First, the good. I guess this is one of those things that's cliche because it's so often true: we (the readers) want the poor guy to get the girl. Even though he's an idiot, a schlub, and kind of a wimp, he comes off as good-natured and it sure seems like he's due for a lucky break. I thought there were about the right amount of flashbacks (although the his/her canoe memories were a bit much). That bit worked. Some of his detours provide a laugh, or some insight, although it gets to be a bit much. The near-death experiences, the happy accidents, the kindly strangers. One I especially liked was grandpa, although the whole "crazy tinfoil hat" bit seemed out-of-place...
Speaking of grandpa, watch out for the inspirational poster-isms. There were a few of them, and they all stick out like sore thumbs. Any time a character in a movie starts off with a line like, "fate is..." like Grandpa and his bit about destiny? Guaranteed winces from the audience. Disbelief: unsuspended.
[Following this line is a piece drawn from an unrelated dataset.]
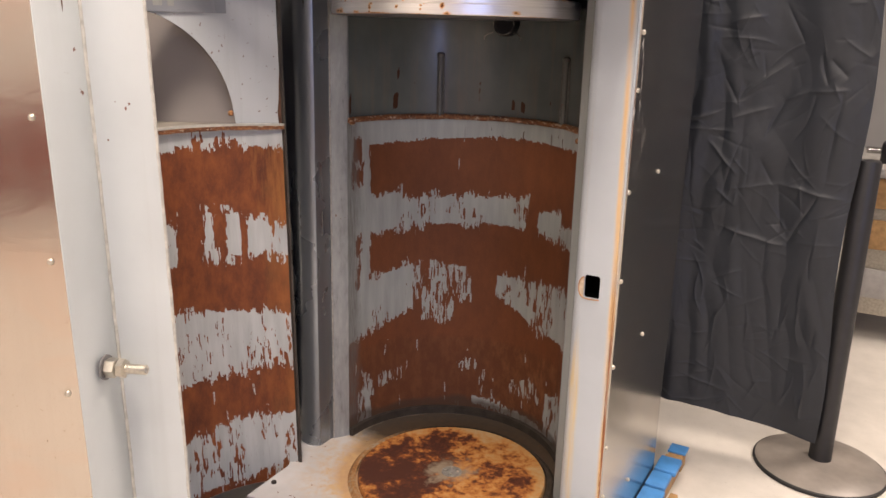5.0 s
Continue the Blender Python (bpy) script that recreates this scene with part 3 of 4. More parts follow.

Nobody talks like that.
Hope needs to be fleshed out more, and she needs some warts. As presented here, she's just kind of a husk, or a vessel that's standing in for all of the mistakes Warren's made since college. She's sweet, she's got a sick kid, blah blah. Basically, she's everything he'd hoped. That's about as big a surprise as the fact that she's single. Of COURSE she's single. I would have rather she was happily married, or somehow screwed up, herself. But no, she's perfectly virtuous, AND a victim of chance, AND still beautiful, AND the parent of a sick kid, AND kind, AND single. Come on...
Briefly, re: dialogue (in addition to above): people don't talk the way your characters talk, at least none I've ever met. People don't just declare who they are. They don't speak in checkout-line magazine aphorisms. And while this has nothing to do with dialogue: nobody above the age of 13 who can afford not to would ever wear an Eminem shirt, unless it was in an ironic-hipster way.
I could go on with the critique, but I won't.
Basically, it's just too by-the-numbers. All of the secondary characters were straight-up caricatures, and some (especially the country criminal family) could be taken as borderline-offensive. It could work in a goofball, tongue-in-cheek comedy, but not in something that's ostensibly supposed to be realistic, if even only realistic in a "1-in-a-million shot, but it COULD happen" kind of way.
All that aside, it's got decent framework, decent "bones," and for some reason, I'd love to see it revised and produced successfully.